Clips as scene scripts:
— BEGIN —

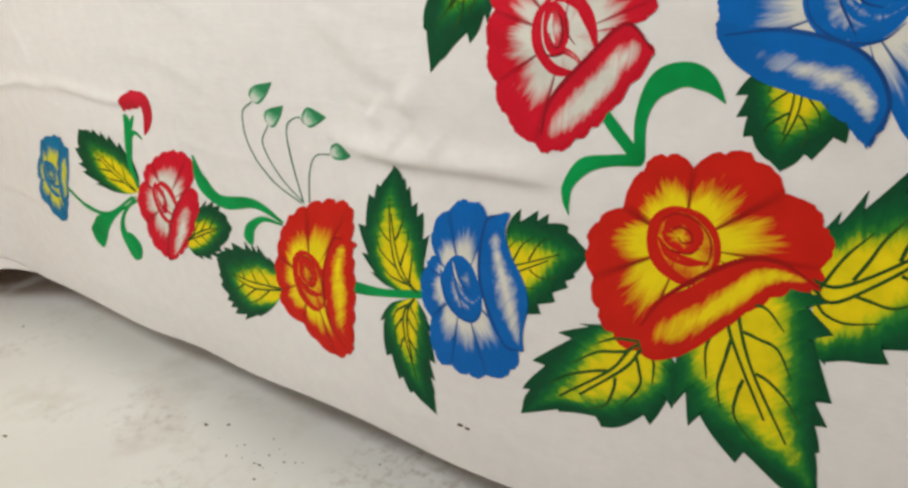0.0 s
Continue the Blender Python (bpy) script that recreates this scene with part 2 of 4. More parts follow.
# east high
FOLDS += [
    (1.663, 1.422, 1.877, 1.385, 0.012, 0.004), (1.71, 1.435, 2.09, 1.395, 0.02, 0.004), (1.73, 1.425, 1.823, 1.396, 0.014, 0.005), (1.75, 1.5, 2.05, 1.47, 0.024, 0.003),
    (1.767, 1.416, 2.015, 1.286, 0.008, 0.0028), (1.823, 1.396, 2.047, 1.38, 0.014, 0.005), (1.87, 1.369, 1.961, 1.322, 0.012, 0.004), (1.871, 1.421, 2.109, 1.39, 0.008, 0.0028),
    (1.877, 1.385, 2.027, 1.377, 0.012, 0.004), (1.961, 1.322, 1.997, 1.288, 0.012, 0.004), (2.025, 1.473, 2.072, 1.393, 0.009, 0.0022), (2.04, 1.46, 2.1, 1.3, 0.014, 0.0028),
    (2.058, 1.465, 2.059, 1.324, 0.008, 0.0028), (2.058, 1.613, 2.025, 1.473, 0.009, 0.0022), (2.06, 1.431, 2.086, 1.369, 0.009, 0.0028), (2.072, 1.393, 2.084, 1.332, 0.009, 0.0028),
]
# east high
FOLDS += [
    (2.084, 1.332, 2.077, 1.257, 0.009, 0.0022), (2.088, 1.592, 2.06, 1.431, 0.009, 0.0022), (2.2, 1.44, 2.38, 1.41, 0.02, 0.006), (2.204, 1.308, 2.238, 1.272, 0.008, 0.005),
]
# hanging edge
FOLDS += [
    (0.055, 1.25, 0.05, 0.35, 0.014, 0.008), (0.08, 1.16, 0.03, 0.62, 0.016, 0.006), (0.12, 2.1, 0.1, 1.2, 0.016, 0.007), (0.16, 1.2, 0.11, 0.55, 0.012, 0.008),
    (0.19, 2.12, 0.17, 1.3, 0.014, 0.006), (0.25, 1.12, 0.2, 0.76, 0.012, 0.008), (0.3, 1.15, 0.135, 0.53, 0.014, 0.01), (0.42, 1.7, 0.36, 1.25, 0.02, 0.0047),
]
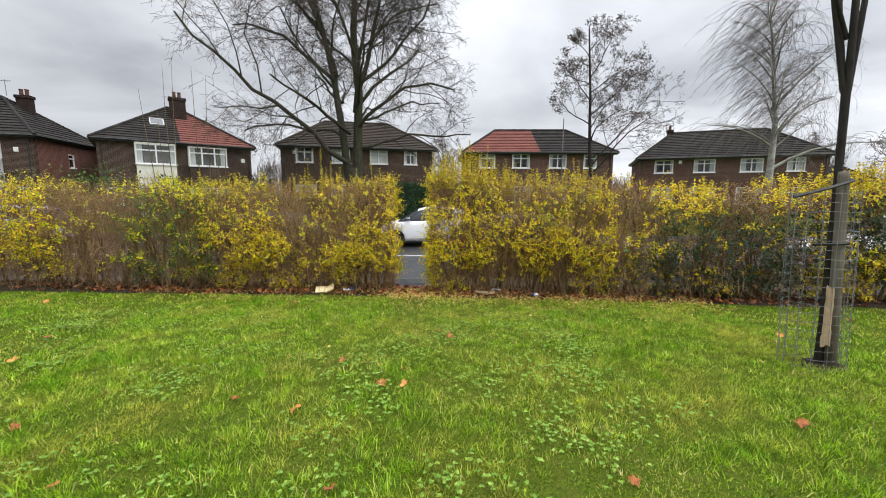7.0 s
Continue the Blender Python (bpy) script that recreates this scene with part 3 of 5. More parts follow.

— END —

Exercise details:
Leave out the pictures and transcribe the entries above exactly.

Answer for this exercise:
0.0 s
Continue the Blender Python (bpy) script that recreates this scene with part 2 of 4. More parts follow.
# east high
FOLDS += [
    (1.663, 1.422, 1.877, 1.385, 0.012, 0.004), (1.71, 1.435, 2.09, 1.395, 0.02, 0.004), (1.73, 1.425, 1.823, 1.396, 0.014, 0.005), (1.75, 1.5, 2.05, 1.47, 0.024, 0.003),
    (1.767, 1.416, 2.015, 1.286, 0.008, 0.0028), (1.823, 1.396, 2.047, 1.38, 0.014, 0.005), (1.87, 1.369, 1.961, 1.322, 0.012, 0.004), (1.871, 1.421, 2.109, 1.39, 0.008, 0.0028),
    (1.877, 1.385, 2.027, 1.377, 0.012, 0.004), (1.961, 1.322, 1.997, 1.288, 0.012, 0.004), (2.025, 1.473, 2.072, 1.393, 0.009, 0.0022), (2.04, 1.46, 2.1, 1.3, 0.014, 0.0028),
    (2.058, 1.465, 2.059, 1.324, 0.008, 0.0028), (2.058, 1.613, 2.025, 1.473, 0.009, 0.0022), (2.06, 1.431, 2.086, 1.369, 0.009, 0.0028), (2.072, 1.393, 2.084, 1.332, 0.009, 0.0028),
]
# east high
FOLDS += [
    (2.084, 1.332, 2.077, 1.257, 0.009, 0.0022), (2.088, 1.592, 2.06, 1.431, 0.009, 0.0022), (2.2, 1.44, 2.38, 1.41, 0.02, 0.006), (2.204, 1.308, 2.238, 1.272, 0.008, 0.005),
]
# hanging edge
FOLDS += [
    (0.055, 1.25, 0.05, 0.35, 0.014, 0.008), (0.08, 1.16, 0.03, 0.62, 0.016, 0.006), (0.12, 2.1, 0.1, 1.2, 0.016, 0.007), (0.16, 1.2, 0.11, 0.55, 0.012, 0.008),
    (0.19, 2.12, 0.17, 1.3, 0.014, 0.006), (0.25, 1.12, 0.2, 0.76, 0.012, 0.008), (0.3, 1.15, 0.135, 0.53, 0.014, 0.01), (0.42, 1.7, 0.36, 1.25, 0.02, 0.0047),
]
7.0 s
Continue the Blender Python (bpy) script that recreates this scene with part 3 of 5. More parts follow.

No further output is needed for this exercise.